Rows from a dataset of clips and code
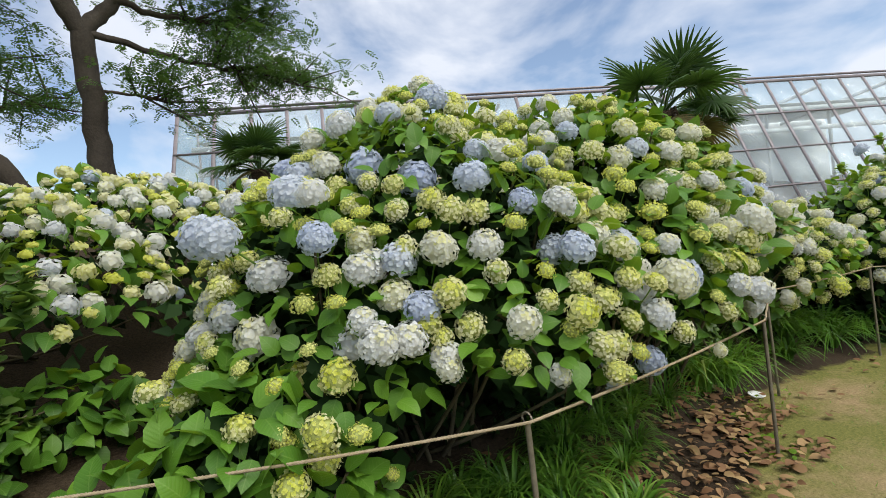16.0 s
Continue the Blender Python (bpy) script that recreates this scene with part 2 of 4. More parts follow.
def mesh_np(name, verts, faces, *mats):
    """A mesh from arrays; faces: a list of (array of corner indices, material index)."""
    me = bpy.data.meshes.new(name)
    verts = np.asarray(verts, np.float32)
    me.vertices.add(len(verts))
    me.vertices.foreach_set("co", verts.ravel())
    loops = np.concatenate([np.asarray(f).ravel() for f, _ in faces]).astype(np.int32)
    totals = np.concatenate([np.full(len(f), np.asarray(f).shape[1]) for f, _ in faces]).astype(np.int32)
    slots = np.concatenate([np.full(len(f), i) for f, i in faces]).astype(np.int32)
    me.loops.add(len(loops))
    me.loops.foreach_set("vertex_index", loops)
    me.polygons.add(len(totals))
    me.polygons.foreach_set("loop_start", np.r_[0, np.cumsum(totals)[:-1]].astype(np.int32))
    me.polygons.foreach_set("loop_total", totals)
    for mat in mats:
        me.materials.append(mat)
    me.polygons.foreach_set("material_index", slots)
    me.update(calc_edges=True)
    me.validate()
    return me


def spread(template, faces, frames):
    """Copies of a template at 4x4 frames, as one array of points and one of faces."""
    template = np.asarray(template, float)
    pts = np.einsum("nij,vj->nvi", frames[:, :3, :3], template) + frames[:, None, :3, 3]
    idx = np.asarray(faces)[None] + (np.arange(len(frames)) * len(template))[:, None, None]
    return pts.reshape(-1, 3), idx.reshape(-1, np.asarray(faces).shape[1])


def unit(v):
    return v / np.maximum(np.linalg.norm(v, axis=-1, keepdims=True), 1e-9)


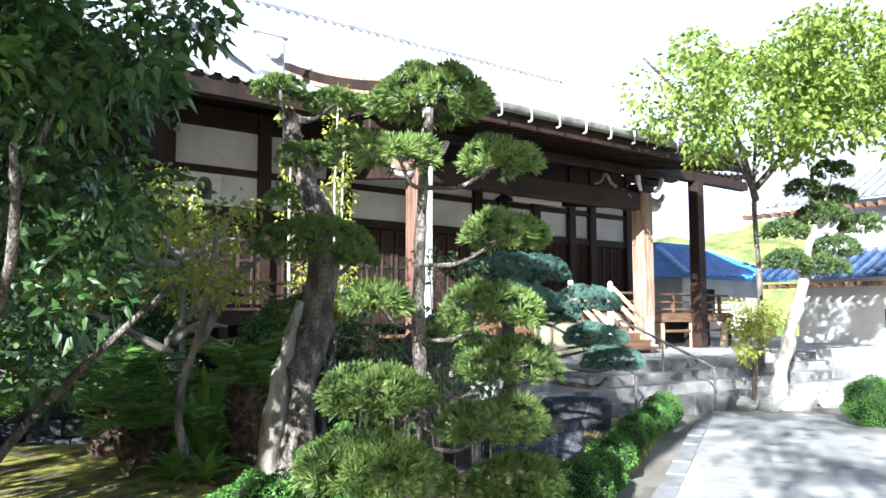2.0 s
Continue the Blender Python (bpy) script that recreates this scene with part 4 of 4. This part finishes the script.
leafy_tree("evergreen_tree", (-2.9, 7.6, 0.15), [[(0, 0, 0), (0.1, 0, 1.2), (-0.1, 0.1, 2.4), (0, 0, 4.0)], [(0, 0, 0.9), (0.5, 0.3, 1.6), (0.9, 0.4, 2.6)]], blobs, 0.10, 0.26, M_LEAF, M_BARK, "broad dark evergreen tree at the back of the bed", 51, 0.09)

# pale bare plum and sprouting poles
rng = np.random.default_rng(8)
stems = [[(0, 0, 0), (0.04, 0.0, 0.55), (-0.10, 0.05, 0.9), (-0.06, 0.0, 1.12), (0.14, 0.05, 1.36), (0.10, 0.05, 1.58), (-0.10, 0.05, 1.85), (-0.22, 0.08, 2.3)], [(0.12, 0.04, 1.36), (0.30, 0.15, 1.44), (0.52, 0.28, 1.42)], [(-0.06, 0, 1.05), (0.16, 0.1, 1.20), (0.40, 0.25, 1.18)],
         [(-0.02, 0.03, 1.75), (-0.35, -0.15, 1.72), (-0.7, -0.3, 1.55), (-0.95, -0.4, 1.62)], [(-0.06, 0, 0.95), (-0.4, -0.2, 1.15), (-0.75, -0.3, 1.35), (-1.0, -0.3, 1.3)], [(0.0, 0.05, 1.75), (0.25, 0.1, 1.95), (0.5, 0.1, 2.3)]]
blobs = clumps((0.0, 0.1, 2.25), (0.7, 0.6, 0.4), 12, 0.2, 60, rng, 0.9) + clumps((-0.75, -0.3, 1.55), (0.4, 0.3, 0.22), 9, 0.15, 55, rng, 0.9)
leafy_tree("plum_tree", (-0.36, 8.72, 0.18), stems, blobs, 0.06, 0.3, M_LEAFYEL, M_BARKPALE, "gnarled plum tree with pale twisted bare trunk", 61, 0.055)
rng = np.random.default_rng(9)
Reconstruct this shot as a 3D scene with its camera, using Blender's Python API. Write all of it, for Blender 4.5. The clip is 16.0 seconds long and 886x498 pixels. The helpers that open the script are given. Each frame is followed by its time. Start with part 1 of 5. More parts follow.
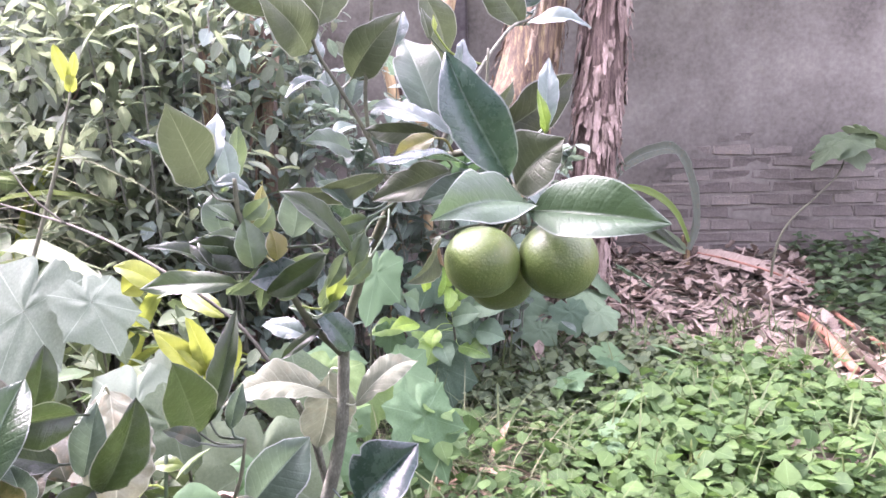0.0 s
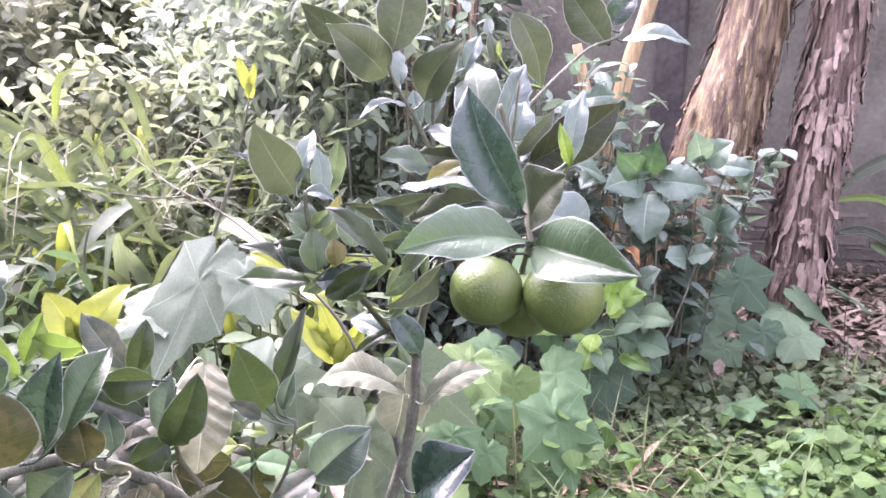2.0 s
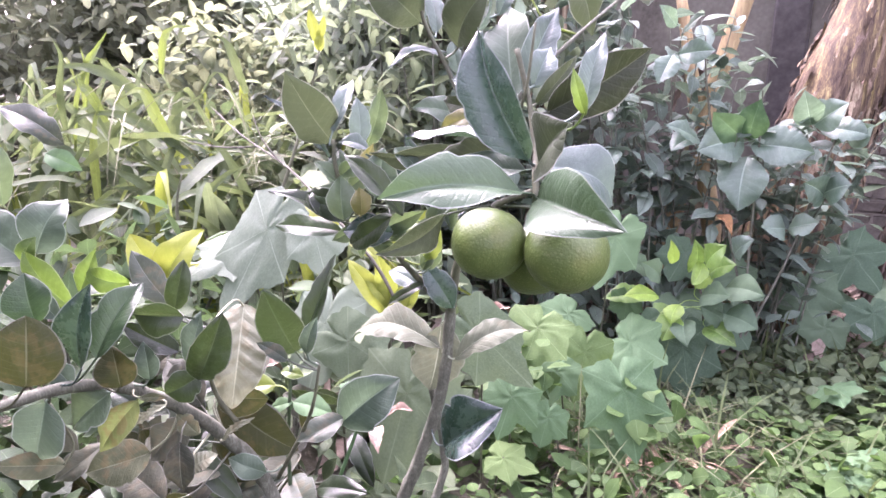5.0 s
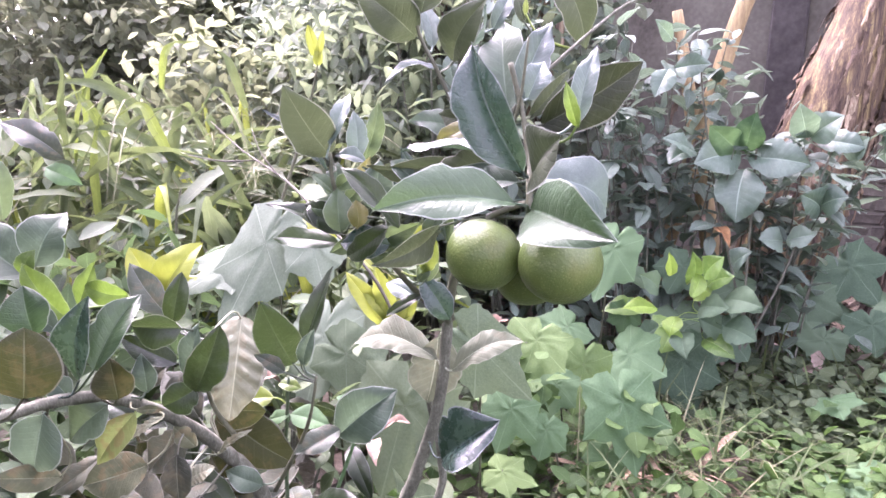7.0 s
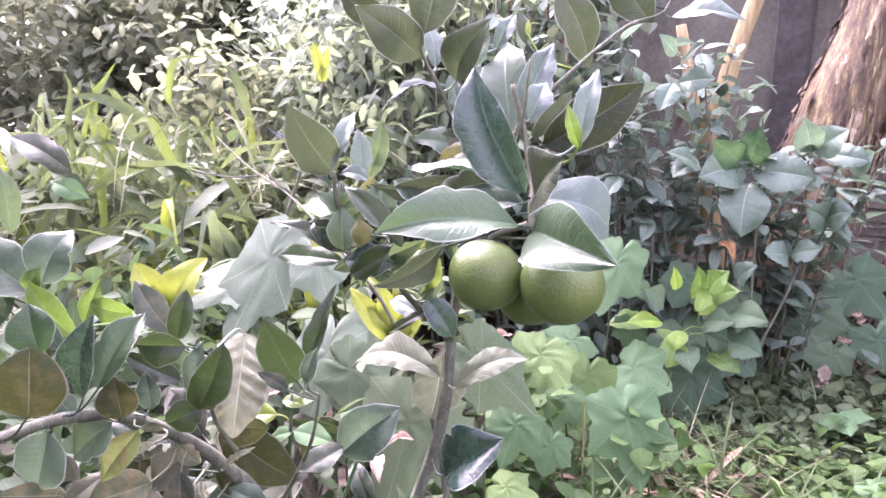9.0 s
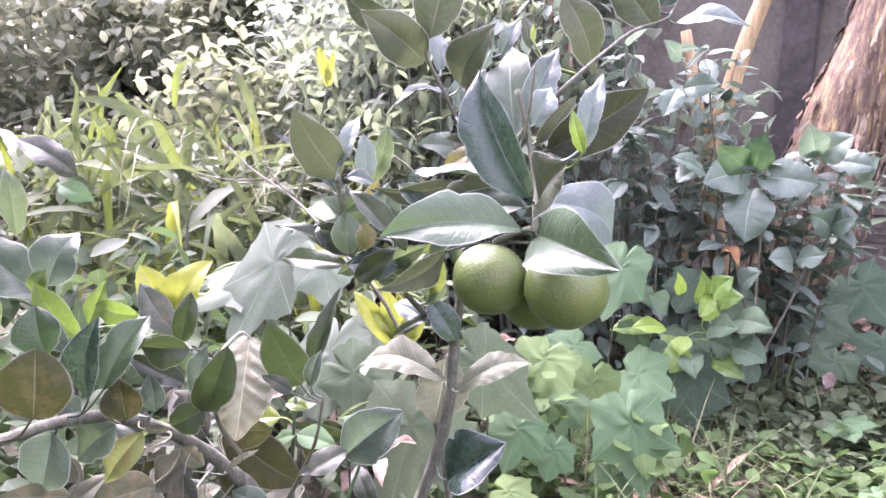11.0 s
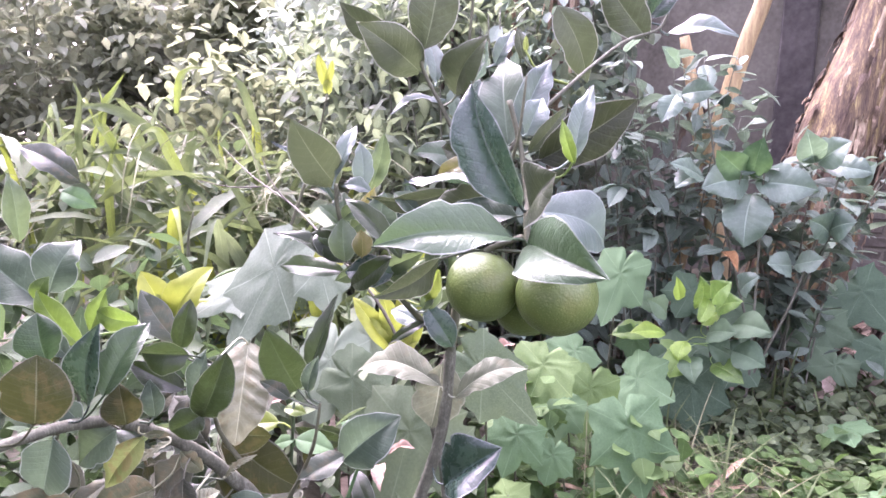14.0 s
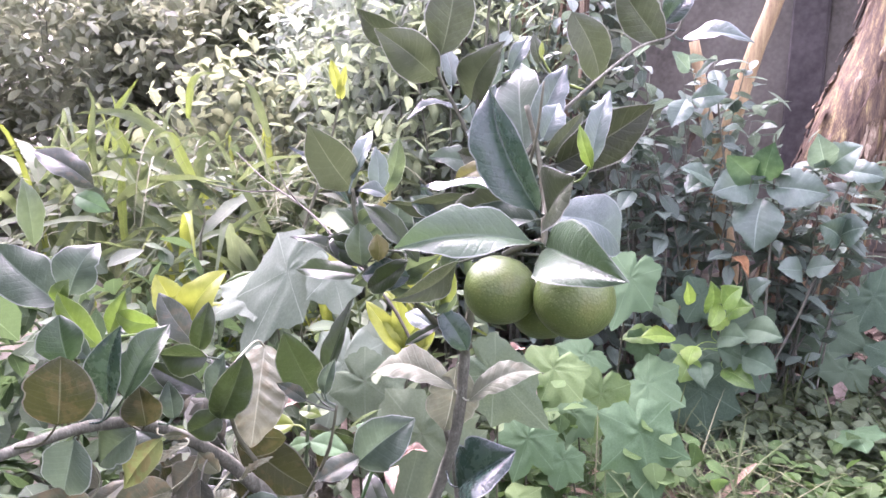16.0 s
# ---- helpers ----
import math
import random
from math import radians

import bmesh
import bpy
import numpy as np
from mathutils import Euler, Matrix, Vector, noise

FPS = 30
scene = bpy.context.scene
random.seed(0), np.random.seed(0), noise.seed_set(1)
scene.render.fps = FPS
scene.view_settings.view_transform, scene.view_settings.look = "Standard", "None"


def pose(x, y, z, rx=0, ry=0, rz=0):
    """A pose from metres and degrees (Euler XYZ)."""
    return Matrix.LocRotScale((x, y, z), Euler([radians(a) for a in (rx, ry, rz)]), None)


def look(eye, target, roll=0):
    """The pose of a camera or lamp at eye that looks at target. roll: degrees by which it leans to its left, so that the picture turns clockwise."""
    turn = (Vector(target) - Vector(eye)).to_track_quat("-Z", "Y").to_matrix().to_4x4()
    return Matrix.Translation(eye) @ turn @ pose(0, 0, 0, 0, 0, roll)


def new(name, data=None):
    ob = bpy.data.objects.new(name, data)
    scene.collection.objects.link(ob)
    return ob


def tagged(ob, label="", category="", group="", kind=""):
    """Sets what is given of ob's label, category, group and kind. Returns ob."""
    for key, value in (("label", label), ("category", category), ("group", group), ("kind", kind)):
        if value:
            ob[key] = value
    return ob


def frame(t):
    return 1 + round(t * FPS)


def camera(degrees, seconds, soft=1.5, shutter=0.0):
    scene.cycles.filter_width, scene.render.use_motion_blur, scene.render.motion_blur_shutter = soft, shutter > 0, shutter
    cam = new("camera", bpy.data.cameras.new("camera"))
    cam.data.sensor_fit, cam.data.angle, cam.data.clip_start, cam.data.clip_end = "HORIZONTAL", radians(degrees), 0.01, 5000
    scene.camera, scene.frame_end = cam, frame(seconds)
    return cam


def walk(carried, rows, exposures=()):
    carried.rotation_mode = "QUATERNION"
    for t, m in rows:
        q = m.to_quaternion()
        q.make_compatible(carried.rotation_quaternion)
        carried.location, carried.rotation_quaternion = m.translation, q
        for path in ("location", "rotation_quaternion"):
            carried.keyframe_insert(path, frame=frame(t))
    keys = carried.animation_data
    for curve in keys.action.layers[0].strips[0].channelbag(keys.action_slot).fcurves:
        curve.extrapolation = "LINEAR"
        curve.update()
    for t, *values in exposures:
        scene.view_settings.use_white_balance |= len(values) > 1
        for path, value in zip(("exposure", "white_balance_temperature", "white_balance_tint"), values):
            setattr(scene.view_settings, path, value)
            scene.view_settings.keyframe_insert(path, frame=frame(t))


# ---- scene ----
cam = camera(66.8, 16.0, 1.6)
PATH = [
    (0, (-0.21, -0.488, 0.832), (0.419, 1.391, 0.556), -1.5),
    (0.5, (-0.176, -0.487, 0.836), (0.317, 1.427, 0.529), -0.9),
    (1, (-0.152, -0.503, 0.855), (0.264, 1.43, 0.555), -1.0),
    (1.5, (-0.117, -0.516, 0.857), (0.14, 1.441, 0.534), -0.3),
    (2, (-0.043, -0.536, 0.865), (-0.061, 1.44, 0.558), 0.5),
    (2.5, (0.004, -0.529, 0.86), (-0.122, 1.428, 0.468), 1.3),
    (3, (0.023, -0.522, 0.855), (-0.203, 1.414, 0.408), 0.7),
    (3.5, (0.032, -0.517, 0.858), (-0.272, 1.407, 0.405), 0.9),
    (4, (0.031, -0.518, 0.854), (-0.288, 1.405, 0.409), 1.0),
    (4.5, (0.036, -0.517, 0.853), (-0.282, 1.411, 0.429), 1.0),
    (5, (0.039, -0.517, 0.855), (-0.285, 1.411, 0.432), 1.2),
    (7.5, (0.044, -0.522, 0.854), (-0.283, 1.415, 0.478), 1.0),
    (8, (0.044, -0.52, 0.857), (-0.284, 1.418, 0.485), 1.0),
    (8.5, (0.047, -0.52, 0.86), (-0.282, 1.42, 0.499), 1.0),
    (9, (0.046, -0.522, 0.862), (-0.297, 1.417, 0.511), 1.0),
    (11.5, (0.046, -0.525, 0.862), (-0.31, 1.414, 0.524), 1.2),
    (12, (0.048, -0.527, 0.861), (-0.311, 1.411, 0.524), 1.0),
    (12.5, (0.051, -0.524, 0.863), (-0.299, 1.415, 0.522), 1.3),
    (13, (0.054, -0.527, 0.864), (-0.304, 1.411, 0.526), 0.9),
    (13.5, (0.054, -0.529, 0.865), (-0.301, 1.412, 0.537), 1.0),
    (14, (0.055, -0.532, 0.867), (-0.307, 1.408, 0.541), 1.1),
    (14.5, (0.055, -0.536, 0.87), (-0.301, 1.407, 0.56), 1.1),
    (15, (0.056, -0.538, 0.868), (-0.31, 1.403, 0.558), 0.9),
    (15.5, (0.052, -0.538, 0.867), (-0.322, 1.402, 0.552), 1.0),
    (16, (0.047, -0.54, 0.867), (-0.336, 1.398, 0.554), 1.1),
]
walk(cam, [(t, look(eye, target, roll)) for t, eye, target, roll in PATH], exposures=[(0.0, 3.81, 6050, 47.5), (3.0, 3.62, 6050, 48), (12.0, 3.67, 6000, 51.5), (16.0, 3.55, 5960, 51.5)])

# ---- light ----
SUN_AZ, SUN_EL = radians(-46.0), radians(56.0)      # azimuth from +Y towards -X, elevation
world = bpy.data.worlds.new("sky")
scene.world = world
world.use_nodes = True
wn, wl = world.node_tree.nodes, world.node_tree.links
sky = wn.new("ShaderNodeTexSky")
sky.sky_type = "NISHITA"
sky.sun_disc = False
sky.sun_elevation, sky.sun_rotation = SUN_EL, SUN_AZ
sky.dust_density, sky.air_density, sky.ozone_density = 6.0, 1.5, 1.0
veil = wn.new("ShaderNodeHueSaturation")
veil.inputs["Saturation"].default_value = 0.25
wl.new(sky.outputs[0], veil.inputs["Color"])
wl.new(veil.outputs[0], wn["Background"].inputs["Color"])
wn["Background"].inputs["Strength"].default_value = 0.15
sun = new("sun", bpy.data.lights.new("sun", "SUN"))
sun.data.energy, sun.data.angle, sun.data.color = 0.75, radians(16), (1.0, 0.93, 0.82)
sun.matrix_world = look((math.sin(SUN_AZ) * 20, math.cos(SUN_AZ) * 20, 20 * math.tan(SUN_EL)), (0, 0, 0))


# ---- materials ----
def shader(name):
    m = bpy.data.materials.new(name)
    m.use_nodes = True
    t = m.node_tree
    return m, t, t.nodes["Principled BSDF"]


def node(t, kind, **values):
    n = t.nodes.new("ShaderNode" + kind)
    for key, value in values.items():
        n.inputs[key.replace("_", " ")].default_value = value
    return n


def ramp(t, source, stops):
    n = t.nodes.new("ShaderNodeValToRGB")
    e = n.color_ramp.elements
    while len(e) < len(stops):
        e.new(0.5)
    for k, (at, colour) in zip(e, stops):
        k.position, k.color = at, (*colour, 1)
    t.links.new(source, n.inputs[0])
    return n.outputs["Color"]


def maths(t, op, a, b=None):
    n = t.nodes.new("ShaderNodeMath")
    n.operation = op
    for k, v in enumerate((a, b)):
        if isinstance(v, (int, float)):
            n.inputs[k].default_value = v
        elif v is not None:
            t.links.new(v, n.inputs[k])
    return n.outputs[0]


def mixed(t, f, a, b, blend="MIX"):
    n = t.nodes.new("ShaderNodeMix")
    n.data_type, n.blend_type = "RGBA", blend
    for socket, v in ((n.inputs[0], f), (n.inputs[6], a), (n.inputs[7], b)):
        if isinstance(v, (int, float)):
            socket.default_value = v
        elif isinstance(v, tuple):
            socket.default_value = (*v, 1)
        else:
            t.links.new(v, socket)
    return n.outputs[2]


def bump(t, bsdf, height, strength, distance):
    n = node(t, "Bump", Strength=strength, Distance=distance)
    t.links.new(height, n.inputs["Height"])
    t.links.new(n.outputs[0], bsdf.inputs["Normal"])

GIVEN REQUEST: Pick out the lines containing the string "angle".

OUTPUT OF THE EXERCISE:
    cam.data.sensor_fit, cam.data.angle, cam.data.clip_start, cam.data.clip_end = "HORIZONTAL", radians(degrees), 0.01, 5000
sun.data.energy, sun.data.angle, sun.data.color = 0.75, radians(16), (1.0, 0.93, 0.82)